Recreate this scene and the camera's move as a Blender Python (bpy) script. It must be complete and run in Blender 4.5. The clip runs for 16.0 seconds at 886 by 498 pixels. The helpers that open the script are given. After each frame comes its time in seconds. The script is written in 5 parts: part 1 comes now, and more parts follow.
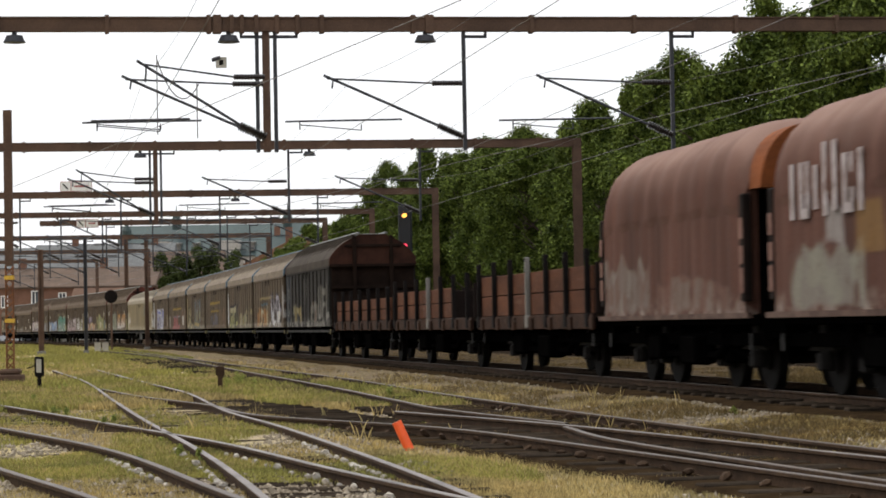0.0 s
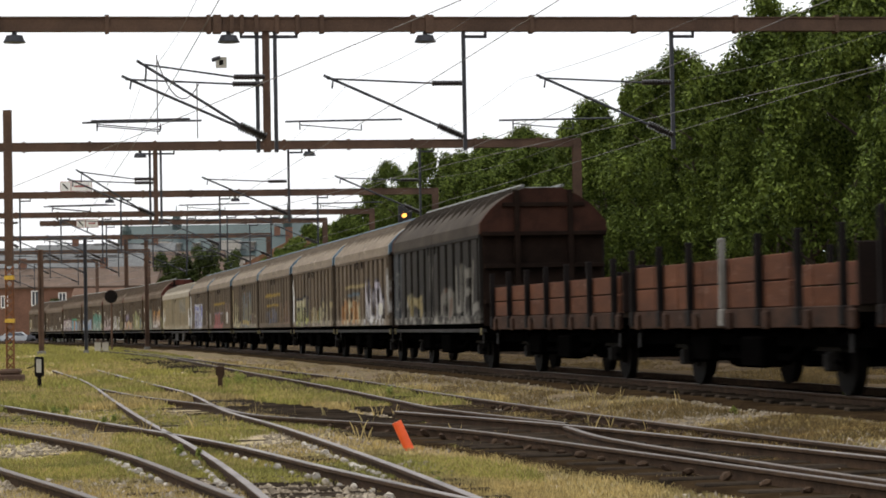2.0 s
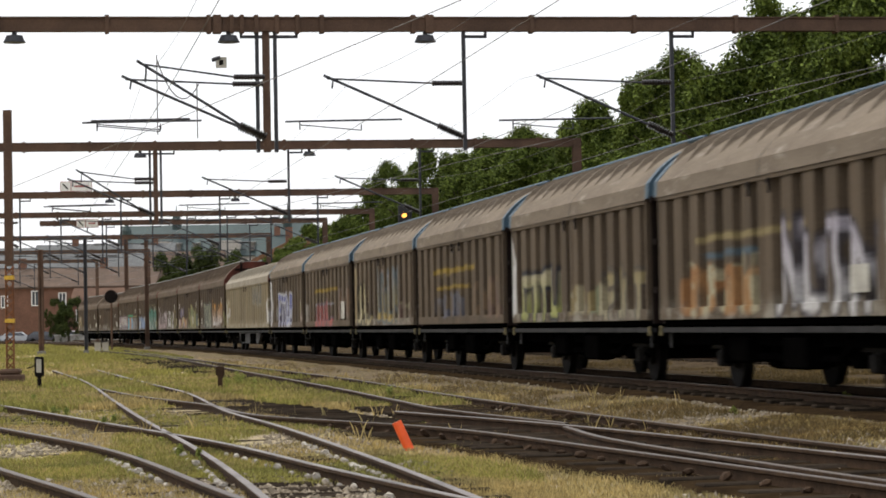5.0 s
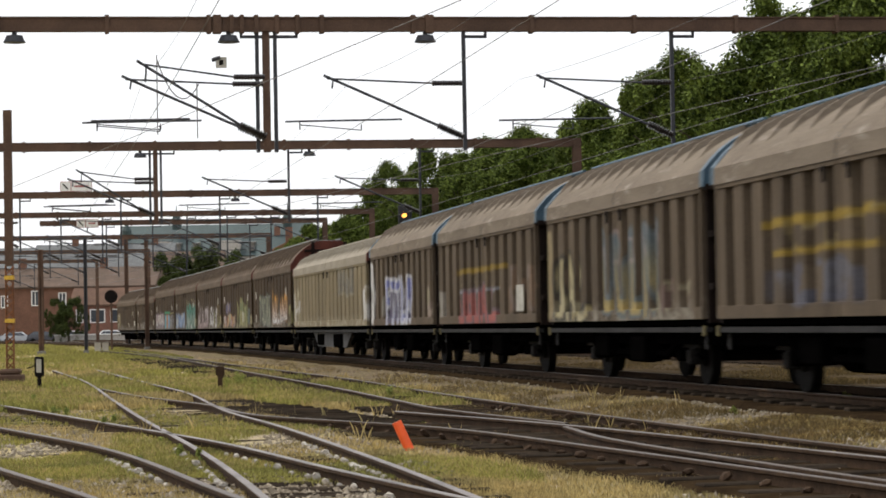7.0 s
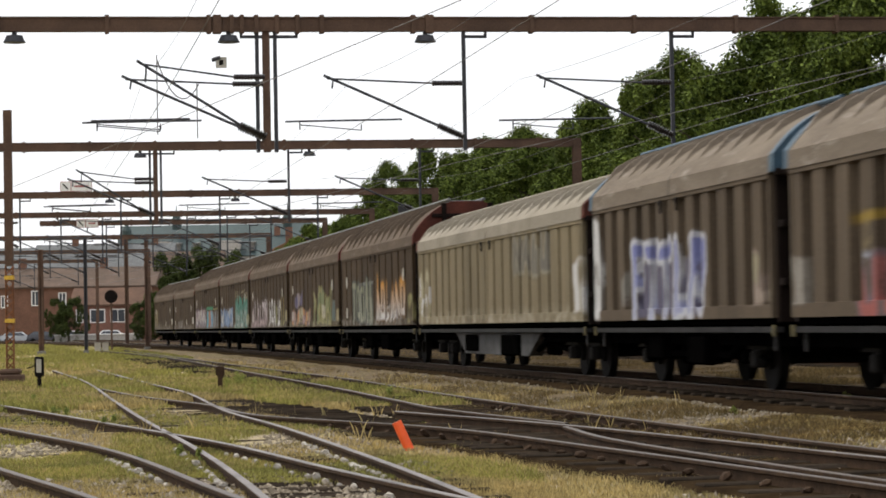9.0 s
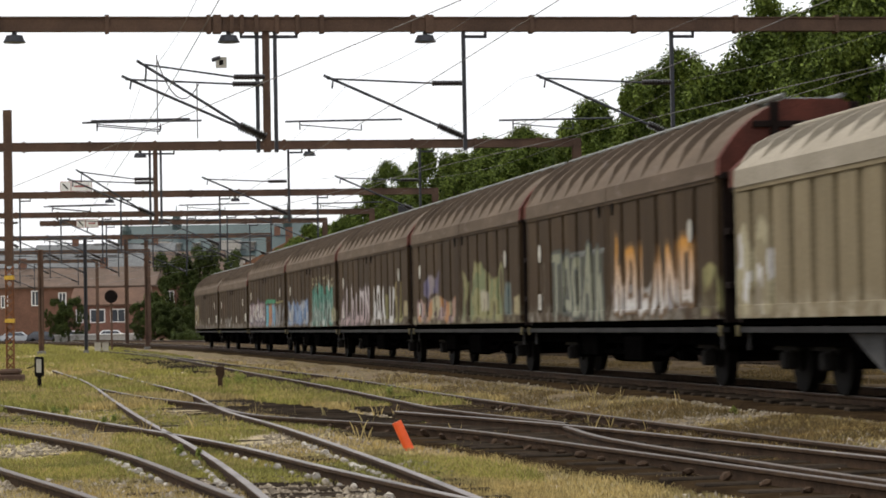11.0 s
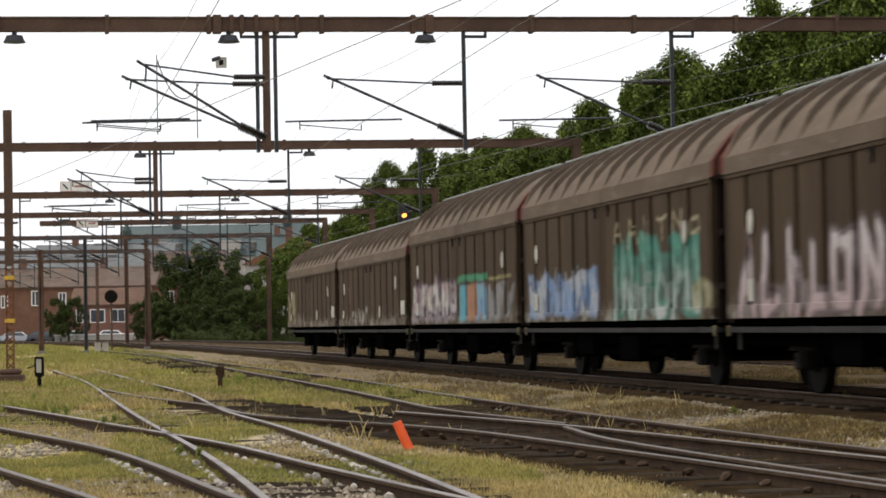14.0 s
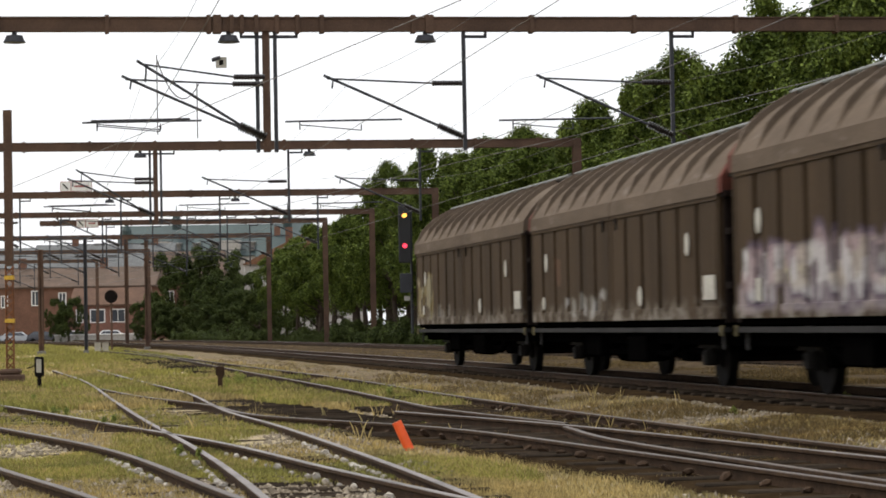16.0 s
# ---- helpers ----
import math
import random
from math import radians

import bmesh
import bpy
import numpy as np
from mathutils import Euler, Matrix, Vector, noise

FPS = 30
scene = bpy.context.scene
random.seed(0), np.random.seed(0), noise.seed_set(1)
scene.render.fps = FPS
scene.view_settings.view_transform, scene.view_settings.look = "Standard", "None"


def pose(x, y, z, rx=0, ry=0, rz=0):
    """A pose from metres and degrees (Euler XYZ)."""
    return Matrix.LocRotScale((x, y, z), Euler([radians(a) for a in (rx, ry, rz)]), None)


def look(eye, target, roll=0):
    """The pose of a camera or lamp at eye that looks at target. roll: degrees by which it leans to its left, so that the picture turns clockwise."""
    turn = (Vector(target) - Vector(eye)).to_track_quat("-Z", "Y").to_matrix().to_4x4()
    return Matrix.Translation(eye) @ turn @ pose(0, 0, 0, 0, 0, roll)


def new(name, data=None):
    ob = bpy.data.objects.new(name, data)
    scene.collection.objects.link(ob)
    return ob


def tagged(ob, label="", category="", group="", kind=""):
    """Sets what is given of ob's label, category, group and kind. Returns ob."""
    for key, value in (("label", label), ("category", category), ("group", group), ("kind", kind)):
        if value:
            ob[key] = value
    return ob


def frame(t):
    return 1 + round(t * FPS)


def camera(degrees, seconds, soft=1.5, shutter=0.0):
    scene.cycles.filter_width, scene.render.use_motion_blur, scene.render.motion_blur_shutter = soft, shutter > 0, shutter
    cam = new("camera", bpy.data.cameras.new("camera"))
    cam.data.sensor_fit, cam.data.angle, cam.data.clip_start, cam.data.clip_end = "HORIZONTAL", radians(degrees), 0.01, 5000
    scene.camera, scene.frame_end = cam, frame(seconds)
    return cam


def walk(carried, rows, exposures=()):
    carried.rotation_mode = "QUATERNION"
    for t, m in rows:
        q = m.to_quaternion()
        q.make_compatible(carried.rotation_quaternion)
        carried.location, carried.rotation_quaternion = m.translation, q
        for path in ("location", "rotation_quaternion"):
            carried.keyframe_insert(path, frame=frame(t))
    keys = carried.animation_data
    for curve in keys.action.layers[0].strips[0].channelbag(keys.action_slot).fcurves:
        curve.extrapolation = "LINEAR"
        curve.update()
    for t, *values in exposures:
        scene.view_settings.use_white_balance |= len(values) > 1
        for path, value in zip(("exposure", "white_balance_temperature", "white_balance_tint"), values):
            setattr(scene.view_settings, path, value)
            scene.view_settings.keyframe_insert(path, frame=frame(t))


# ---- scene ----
cam = camera(20.2, 16.0, soft=1.75, shutter=0.5)
EYE = (0.0, 0.0, 1.05)
VIEW = look(EYE, (0.0, 100.0, 1.05 + 3.034), roll=-1.05)
walk(cam, [(0.0, VIEW), (16.0, VIEW)], exposures=((0.0, 0.0, 6500, 10), (16.0, 0.0, 6500, 10)))

# ---- daylight: bright overcast sky, wide weak sun ----
world = bpy.data.worlds.new("overcast")
scene.world = world
world.use_nodes = True
wn = world.node_tree
wn.nodes.clear()
sky = wn.nodes.new("ShaderNodeTexSky")
sky.sky_type, sky.sun_disc = "NISHITA", False
sky.sun_elevation, sky.sun_rotation = radians(56), radians(-56)
sky.air_density, sky.dust_density = 1.0, 4.0
dim = wn.nodes.new("ShaderNodeMix")
dim.data_type, dim.blend_type = "RGBA", "MIX"
dim.inputs[0].default_value = 0.86
back = wn.nodes.new("ShaderNodeBackground")
back.inputs[1].default_value = 0.105
outw = wn.nodes.new("ShaderNodeOutputWorld")
up = wn.nodes.new("ShaderNodeSeparateXYZ")
wn.links.new(wn.nodes.new("ShaderNodeTexCoord").outputs["Generated"], up.inputs[0])
cloud = wn.nodes.new("ShaderNodeValToRGB")      # overcast: brighter towards the zenith
cloud.color_ramp.elements[0].color = (1.0, 1.01, 1.03, 1)
cloud.color_ramp.elements[1].color = (1.5, 1.52, 1.56, 1)
wn.links.new(up.outputs[2], cloud.inputs[0])
gain = wn.nodes.new("ShaderNodeVectorMath")
gain.operation = "SCALE"
gain.inputs[3].default_value = 11.2
wn.links.new(cloud.outputs[0], gain.inputs[0])
wn.links.new(gain.outputs[0], dim.inputs[7])
wn.links.new(sky.outputs[0], dim.inputs[6])
wn.links.new(dim.outputs[2], back.inputs[0])
wn.links.new(back.outputs[0], outw.inputs[0])
sun = new("sun", bpy.data.lights.new("sun", "SUN"))
sun.data.energy, sun.data.angle, sun.data.color = 2.8, radians(14), (1.0, 0.95, 0.86)
sun.matrix_world = look((-62, 72, 112), (0, 30, 0))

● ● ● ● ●

■ To be done ■
Quote each line of the listing exactly, but leave the pictures out.

■ Finished task ■
Recreate this scene and the camera's move as a Blender Python (bpy) script. It must be complete and run in Blender 4.5. The clip runs for 16.0 seconds at 886 by 498 pixels. The helpers that open the script are given. After each frame comes its time in seconds. The script is written in 5 parts: part 1 comes now, and more parts follow.
0.0 s
2.0 s
5.0 s
7.0 s
9.0 s
11.0 s
14.0 s
16.0 s
# ---- helpers ----
import math
import random
from math import radians

import bmesh
import bpy
import numpy as np
from mathutils import Euler, Matrix, Vector, noise

FPS = 30
scene = bpy.context.scene
random.seed(0), np.random.seed(0), noise.seed_set(1)
scene.render.fps = FPS
scene.view_settings.view_transform, scene.view_settings.look = "Standard", "None"


def pose(x, y, z, rx=0, ry=0, rz=0):
    """A pose from metres and degrees (Euler XYZ)."""
    return Matrix.LocRotScale((x, y, z), Euler([radians(a) for a in (rx, ry, rz)]), None)


def look(eye, target, roll=0):
    """The pose of a camera or lamp at eye that looks at target. roll: degrees by which it leans to its left, so that the picture turns clockwise."""
    turn = (Vector(target) - Vector(eye)).to_track_quat("-Z", "Y").to_matrix().to_4x4()
    return Matrix.Translation(eye) @ turn @ pose(0, 0, 0, 0, 0, roll)


def new(name, data=None):
    ob = bpy.data.objects.new(name, data)
    scene.collection.objects.link(ob)
    return ob


def tagged(ob, label="", category="", group="", kind=""):
    """Sets what is given of ob's label, category, group and kind. Returns ob."""
    for key, value in (("label", label), ("category", category), ("group", group), ("kind", kind)):
        if value:
            ob[key] = value
    return ob


def frame(t):
    return 1 + round(t * FPS)


def camera(degrees, seconds, soft=1.5, shutter=0.0):
    scene.cycles.filter_width, scene.render.use_motion_blur, scene.render.motion_blur_shutter = soft, shutter > 0, shutter
    cam = new("camera", bpy.data.cameras.new("camera"))
    cam.data.sensor_fit, cam.data.angle, cam.data.clip_start, cam.data.clip_end = "HORIZONTAL", radians(degrees), 0.01, 5000
    scene.camera, scene.frame_end = cam, frame(seconds)
    return cam


def walk(carried, rows, exposures=()):
    carried.rotation_mode = "QUATERNION"
    for t, m in rows:
        q = m.to_quaternion()
        q.make_compatible(carried.rotation_quaternion)
        carried.location, carried.rotation_quaternion = m.translation, q
        for path in ("location", "rotation_quaternion"):
            carried.keyframe_insert(path, frame=frame(t))
    keys = carried.animation_data
    for curve in keys.action.layers[0].strips[0].channelbag(keys.action_slot).fcurves:
        curve.extrapolation = "LINEAR"
        curve.update()
    for t, *values in exposures:
        scene.view_settings.use_white_balance |= len(values) > 1
        for path, value in zip(("exposure", "white_balance_temperature", "white_balance_tint"), values):
            setattr(scene.view_settings, path, value)
            scene.view_settings.keyframe_insert(path, frame=frame(t))


# ---- scene ----
cam = camera(20.2, 16.0, soft=1.75, shutter=0.5)
EYE = (0.0, 0.0, 1.05)
VIEW = look(EYE, (0.0, 100.0, 1.05 + 3.034), roll=-1.05)
walk(cam, [(0.0, VIEW), (16.0, VIEW)], exposures=((0.0, 0.0, 6500, 10), (16.0, 0.0, 6500, 10)))

# ---- daylight: bright overcast sky, wide weak sun ----
world = bpy.data.worlds.new("overcast")
scene.world = world
world.use_nodes = True
wn = world.node_tree
wn.nodes.clear()
sky = wn.nodes.new("ShaderNodeTexSky")
sky.sky_type, sky.sun_disc = "NISHITA", False
sky.sun_elevation, sky.sun_rotation = radians(56), radians(-56)
sky.air_density, sky.dust_density = 1.0, 4.0
dim = wn.nodes.new("ShaderNodeMix")
dim.data_type, dim.blend_type = "RGBA", "MIX"
dim.inputs[0].default_value = 0.86
back = wn.nodes.new("ShaderNodeBackground")
back.inputs[1].default_value = 0.105
outw = wn.nodes.new("ShaderNodeOutputWorld")
up = wn.nodes.new("ShaderNodeSeparateXYZ")
wn.links.new(wn.nodes.new("ShaderNodeTexCoord").outputs["Generated"], up.inputs[0])
cloud = wn.nodes.new("ShaderNodeValToRGB")      # overcast: brighter towards the zenith
cloud.color_ramp.elements[0].color = (1.0, 1.01, 1.03, 1)
cloud.color_ramp.elements[1].color = (1.5, 1.52, 1.56, 1)
wn.links.new(up.outputs[2], cloud.inputs[0])
gain = wn.nodes.new("ShaderNodeVectorMath")
gain.operation = "SCALE"
gain.inputs[3].default_value = 11.2
wn.links.new(cloud.outputs[0], gain.inputs[0])
wn.links.new(gain.outputs[0], dim.inputs[7])
wn.links.new(sky.outputs[0], dim.inputs[6])
wn.links.new(dim.outputs[2], back.inputs[0])
wn.links.new(back.outputs[0], outw.inputs[0])
sun = new("sun", bpy.data.lights.new("sun", "SUN"))
sun.data.energy, sun.data.angle, sun.data.color = 2.8, radians(14), (1.0, 0.95, 0.86)
sun.matrix_world = look((-62, 72, 112), (0, 30, 0))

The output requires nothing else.